Bill Sulze said he voted in favor of the controversial project.

“I just see the entire town being developed,” he said. “You look at Crossroads and it looks like it needs to be done. And I want a bowling alley.”



But Claire Connors said the proposed building is too big. If residents vote against the project, Connors believes developer Peter Knobel will resubmit a smaller project, she said.

“He’s going to come back with another proposal, I would expect,” she said.



Knobel wants to build 69 condos, a three-screen movie theater, a 10-lane bowling alley, a public plaza/ice rink, stores and restaurants on the Crossroads site.

The Tuesday townwide vote reconsidered the Town Council’s approval of the project, called “Solaris,” in March.

Katy Hughes said Tuesday she voted against the proposal because it’s too big. Also, she doesn’t think the amenities ” such as the bowling alley ” would remain in the building, even though any change would require approval from Town Council.



“I raised a family here, and they are wonderful and productive people without having an arcade and a bowling alley,” she said.

Almost 1,000 people cast ballots in early voting, which ended Friday. There are 4,045 registered voters in Vail.

Stennor Dahlen was wearing a “Vote for Crossroads” shirt and waving another while dancing in front of the Municipal Building.

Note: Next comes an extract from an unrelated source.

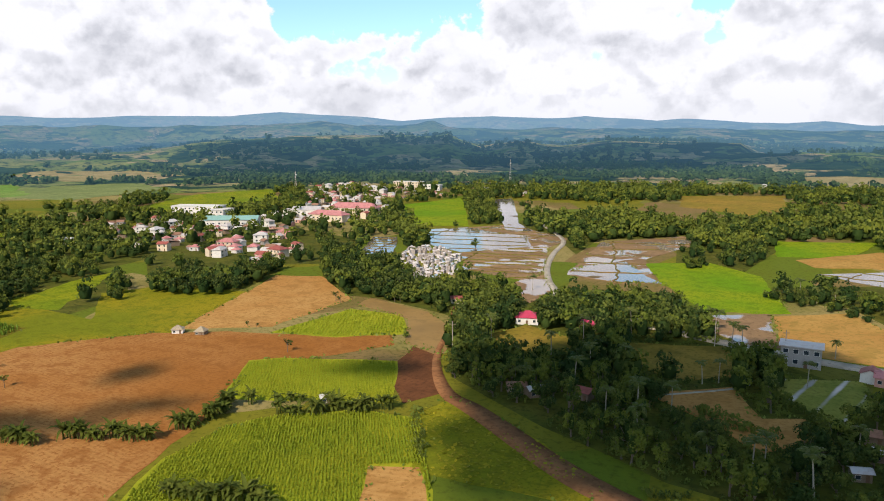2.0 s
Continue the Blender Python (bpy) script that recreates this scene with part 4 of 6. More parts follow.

Dahlen, a Vail resident who works at the Crossroads building, and his fellow employees were recruited by his boss to rally for the project, he said.

“I want a bowling alley and a great movie theater,” he said. “I hate going to Eagle to bowl.”

Tom Steinberg, a former Vail councilman and longtime town resident who organized the effort to force a vote on the project, was standing alone opposite the pro-Crossroads demonstrators. He held a sign that read, “If you love Vail, vote no.”

Other opponents would be joining him throughout the day, he said, and would also be calling voters reminding them to vote. He said he didn’t know how the vote would turn out.

“I’ve been through too many to predict,” he said.

Steinberg said he was here for the birth of Vail, and he considers Vail a child.

“If they want to reproduce it, they can reproduce it, and live with the consequences,” Steinberg said.

Mike Mathias said he voted in favor of the project and that the positives outweigh the negatives.

“It seems it’s a win-win-win situation,” he said.

The bowling alley, the restaurants and the ice rink would attract people to Vail, he said. Plus, the circa 1968 building needs to be redeveloped, he said.

“They say aging,” he said. “Boy, that really doesn’t quite describe it. It does need to be fixed up. And I’m not so personally concerned about a few extra inches or a few extra feet on its height.”

Sandra Smith said she voted against the project.

“I would love to have the amenities but I’m also a little put off by the developer saying it’s this or nothing,” she said.

Smith said she would like to see one floor removed from the proposal. But she said she thinks the proposed building will be approved by voters.

Diana Honeykiss said the project will bring things for kids to do in Vail. The town has already approved similar projects, she said.

It’s wrong “to punish this one development because, oops, everybody went ‘I forgot to vote for the other two or maybe I should have stopped it beforehand,'” she said.